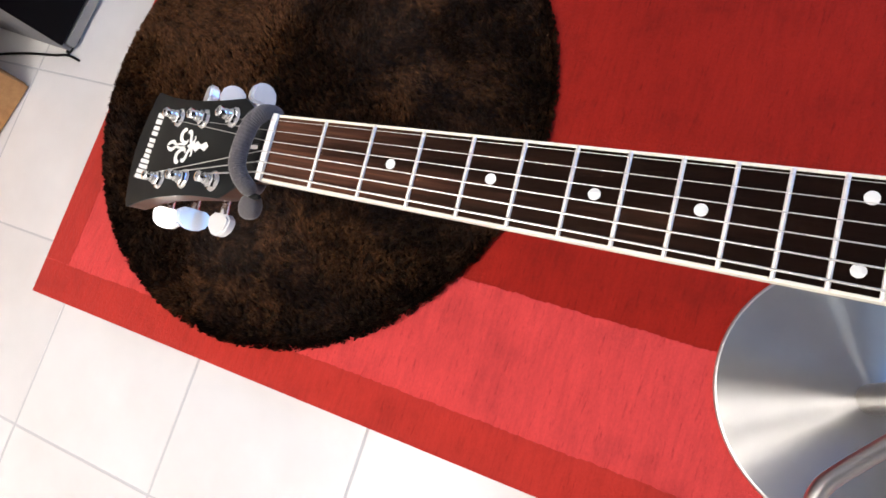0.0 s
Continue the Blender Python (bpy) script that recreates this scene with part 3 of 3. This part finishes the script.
# ---- the round shaggy rug ----
def round_rug():
    rad = 0.5305
    r = root("round_rug", FLOOR @ Matrix.Translation((0.5275, 0.572, 0.008)), "round dark brown shaggy rug lying on the red carpet", "rug")
    part("backing", lathe([(0.0, 0.0), (rad - 0.014, 0.0), (rad - 0.009, 0.003), (rad - 0.014, 0.008), (rad - 0.034, 0.0125), (0.0, 0.0135)], 120), FUR_BASE, r)
    rng = np.random.default_rng(7)
    locks, per = 20000, 13      # hairs stand together in locks
    n = locks * per
    rc = (rad - 0.003) * np.sqrt(rng.random(locks))
    rc[:2000] = rad - 0.001 - 0.012 * rng.random(2000)      # the cut edge is dense
    rc = np.repeat(rc, per)
    tc = np.repeat(rng.random(locks) * 2 * np.pi, per)
    spread, turn = 0.0052 * np.sqrt(rng.random(n)), rng.random(n) * 2 * np.pi
    x, y = rc * np.cos(tc) + spread * np.cos(turn), rc * np.sin(tc) + spread * np.sin(turn)
    rr, th = np.hypot(x, y), np.arctan2(y, x)
    lock_lean = np.repeat(rng.normal(0, 0.55, locks), per)
    lock_long = np.repeat(np.where(np.arange(locks) < 2000, 0.85, rng.uniform(0.8, 1.2, locks)), per)

    def waves(seed, lo, hi, count=14):
        g = np.random.default_rng(seed)
        out = np.zeros(n)
        for _ in range(count):
            k = g.uniform(lo, hi)
            a = g.uniform(0, 2 * np.pi)
            out += np.sin(k * (x * np.cos(a) + y * np.sin(a)) + g.uniform(0, 2 * np.pi))
        return out / math.sqrt(count / 2)

    lean_a = 1.4 * waves(1, 5, 16) + 0.5 * waves(2, 30, 70) + lock_lean + rng.normal(0, 0.22, n) + 2.2
    lean = np.clip(0.60 + 0.25 * waves(3, 8, 25) + rng.normal(0, 0.18, n), 0.05, 1.0)
    edge = np.clip((rr - (rad - 0.035)) / 0.03, 0, 1)
    lx, ly = np.cos(lean_a) * lean * (1 - 0.8 * edge) + 0.40 * edge * np.cos(th), np.sin(lean_a) * lean * (1 - 0.8 * edge) + 0.40 * edge * np.sin(th)
    length = rng.uniform(0.014, 0.018, n) * lock_long * (1 - 0.40 * edge)
    width = rng.uniform(0.0007, 0.0014, n)
    dz = np.sqrt(np.clip(1 - np.minimum(lx ** 2 + ly ** 2, 0.92), 0.08, 1))
    face = rng.random(n) * 2 * np.pi
    sx, sy = np.cos(face) * width, np.sin(face) * width
    z0 = np.where(rr > rad - 0.012, 0.001 + 0.006 * rng.random(n), 0.0120)
    base = np.stack([x, y, z0], 1)
    side = np.stack([sx, sy, np.zeros(n)], 1)
    mid = base + np.stack([lx * 0.35, ly * 0.35, dz * 0.62], 1) * length[:, None]
    gather = np.stack([-spread * np.cos(turn), -spread * np.sin(turn), np.zeros(n)], 1) * (0.62 - 0.5 * edge)[:, None]
    tip = base + np.stack([lx, ly, dz * 0.95], 1) * length[:, None] + gather
    verts = np.stack([base - side, base + side, mid - side * 0.9, mid + side * 0.9, tip], 1).reshape(-1, 3)
    i0 = np.arange(n) * 5
    quads = np.stack([i0, i0 + 1, i0 + 3, i0 + 2], 1)
    tris = np.stack([i0 + 2, i0 + 3, i0 + 4], 1)
    me = bpy.data.meshes.new("shag")
    me.vertices.add(len(verts))
    me.vertices.foreach_set("co", verts.ravel())
    loops = np.concatenate([quads.ravel(), tris.ravel()])
    me.loops.add(len(loops))
    me.loops.foreach_set("vertex_index", loops)
    me.polygons.add(2 * n)
    me.polygons.foreach_set("loop_start", np.concatenate([np.arange(n) * 4, 4 * n + np.arange(n) * 3]))
    me.update(calc_edges=True)
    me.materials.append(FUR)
    ob = new("shag", me)
    ob.parent = r
    tagged(ob, "dense brown shaggy pile", kind="stuff")


round_rug()


# ---- the tiled floor ----
def tiled_floor():
    slab = part("floor", new_box((ROOM_U0, ROOM_V0, -0.05), (ROOM_U1, ROOM_V1, -0.0010)), GROUT, shade=False)
    slab.matrix_world = FLOOR
    tagged(slab, "beige white glazed square floor tiles with grey joints", "floor", kind="structure")
    s, j = 0.40, 0.0025
    me = mesh_of("tile", new_box((j, j, -0.02), (s - j, s - j, 0.0), 0.0008, 1), TILE)
    for i in range(-4, 9):
        for k in range(-4, 7):
            u, v = 0.10 + s * i, -0.291 + s * k
            if u + s < ROOM_U0 or u > ROOM_U1 or v + s < ROOM_V0 or v > ROOM_V1:
                continue
            t = new("tile", me)
            t.parent = slab
            t.location = (u, v, 0)


tiled_floor()
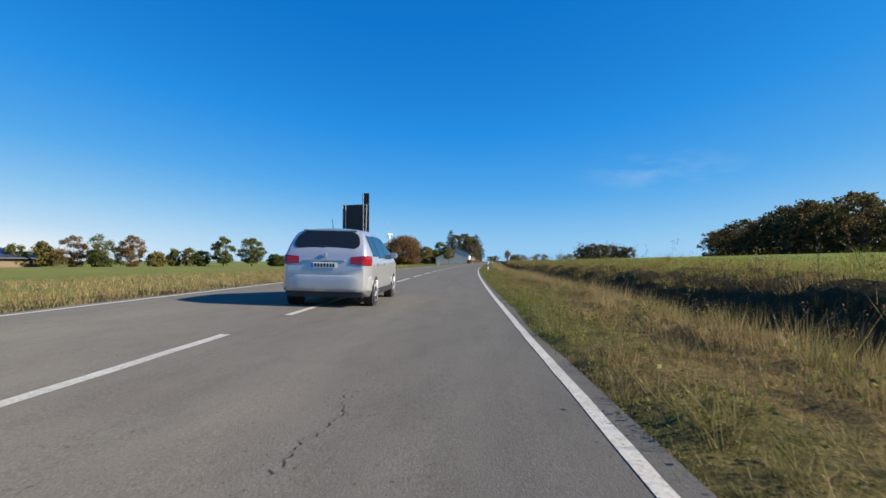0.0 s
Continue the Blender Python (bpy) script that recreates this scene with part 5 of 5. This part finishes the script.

^^^^

◆ TASK: Retype the whole listing exactly and leave the pictures out.

◆ ANSWER FOR THE TASK:
0.0 s
Continue the Blender Python (bpy) script that recreates this scene with part 3 of 3. This part finishes the script.
# ---- the round shaggy rug ----
def round_rug():
    rad = 0.5305
    r = root("round_rug", FLOOR @ Matrix.Translation((0.5275, 0.572, 0.008)), "round dark brown shaggy rug lying on the red carpet", "rug")
    part("backing", lathe([(0.0, 0.0), (rad - 0.014, 0.0), (rad - 0.009, 0.003), (rad - 0.014, 0.008), (rad - 0.034, 0.0125), (0.0, 0.0135)], 120), FUR_BASE, r)
    rng = np.random.default_rng(7)
    locks, per = 20000, 13      # hairs stand together in locks
    n = locks * per
    rc = (rad - 0.003) * np.sqrt(rng.random(locks))
    rc[:2000] = rad - 0.001 - 0.012 * rng.random(2000)      # the cut edge is dense
    rc = np.repeat(rc, per)
    tc = np.repeat(rng.random(locks) * 2 * np.pi, per)
    spread, turn = 0.0052 * np.sqrt(rng.random(n)), rng.random(n) * 2 * np.pi
    x, y = rc * np.cos(tc) + spread * np.cos(turn), rc * np.sin(tc) + spread * np.sin(turn)
    rr, th = np.hypot(x, y), np.arctan2(y, x)
    lock_lean = np.repeat(rng.normal(0, 0.55, locks), per)
    lock_long = np.repeat(np.where(np.arange(locks) < 2000, 0.85, rng.uniform(0.8, 1.2, locks)), per)

    def waves(seed, lo, hi, count=14):
        g = np.random.default_rng(seed)
        out = np.zeros(n)
        for _ in range(count):
            k = g.uniform(lo, hi)
            a = g.uniform(0, 2 * np.pi)
            out += np.sin(k * (x * np.cos(a) + y * np.sin(a)) + g.uniform(0, 2 * np.pi))
        return out / math.sqrt(count / 2)

    lean_a = 1.4 * waves(1, 5, 16) + 0.5 * waves(2, 30, 70) + lock_lean + rng.normal(0, 0.22, n) + 2.2
    lean = np.clip(0.60 + 0.25 * waves(3, 8, 25) + rng.normal(0, 0.18, n), 0.05, 1.0)
    edge = np.clip((rr - (rad - 0.035)) / 0.03, 0, 1)
    lx, ly = np.cos(lean_a) * lean * (1 - 0.8 * edge) + 0.40 * edge * np.cos(th), np.sin(lean_a) * lean * (1 - 0.8 * edge) + 0.40 * edge * np.sin(th)
    length = rng.uniform(0.014, 0.018, n) * lock_long * (1 - 0.40 * edge)
    width = rng.uniform(0.0007, 0.0014, n)
    dz = np.sqrt(np.clip(1 - np.minimum(lx ** 2 + ly ** 2, 0.92), 0.08, 1))
    face = rng.random(n) * 2 * np.pi
    sx, sy = np.cos(face) * width, np.sin(face) * width
    z0 = np.where(rr > rad - 0.012, 0.001 + 0.006 * rng.random(n), 0.0120)
    base = np.stack([x, y, z0], 1)
    side = np.stack([sx, sy, np.zeros(n)], 1)
    mid = base + np.stack([lx * 0.35, ly * 0.35, dz * 0.62], 1) * length[:, None]
    gather = np.stack([-spread * np.cos(turn), -spread * np.sin(turn), np.zeros(n)], 1) * (0.62 - 0.5 * edge)[:, None]
    tip = base + np.stack([lx, ly, dz * 0.95], 1) * length[:, None] + gather
    verts = np.stack([base - side, base + side, mid - side * 0.9, mid + side * 0.9, tip], 1).reshape(-1, 3)
    i0 = np.arange(n) * 5
    quads = np.stack([i0, i0 + 1, i0 + 3, i0 + 2], 1)
    tris = np.stack([i0 + 2, i0 + 3, i0 + 4], 1)
    me = bpy.data.meshes.new("shag")
    me.vertices.add(len(verts))
    me.vertices.foreach_set("co", verts.ravel())
    loops = np.concatenate([quads.ravel(), tris.ravel()])
    me.loops.add(len(loops))
    me.loops.foreach_set("vertex_index", loops)
    me.polygons.add(2 * n)
    me.polygons.foreach_set("loop_start", np.concatenate([np.arange(n) * 4, 4 * n + np.arange(n) * 3]))
    me.update(calc_edges=True)
    me.materials.append(FUR)
    ob = new("shag", me)
    ob.parent = r
    tagged(ob, "dense brown shaggy pile", kind="stuff")


round_rug()


# ---- the tiled floor ----
def tiled_floor():
    slab = part("floor", new_box((ROOM_U0, ROOM_V0, -0.05), (ROOM_U1, ROOM_V1, -0.0010)), GROUT, shade=False)
    slab.matrix_world = FLOOR
    tagged(slab, "beige white glazed square floor tiles with grey joints", "floor", kind="structure")
    s, j = 0.40, 0.0025
    me = mesh_of("tile", new_box((j, j, -0.02), (s - j, s - j, 0.0), 0.0008, 1), TILE)
    for i in range(-4, 9):
        for k in range(-4, 7):
            u, v = 0.10 + s * i, -0.291 + s * k
            if u + s < ROOM_U0 or u > ROOM_U1 or v + s < ROOM_V0 or v > ROOM_V1:
                continue
            t = new("tile", me)
            t.parent = slab
            t.location = (u, v, 0)


tiled_floor()
0.0 s
Continue the Blender Python (bpy) script that recreates this scene with part 5 of 5. This part finishes the script.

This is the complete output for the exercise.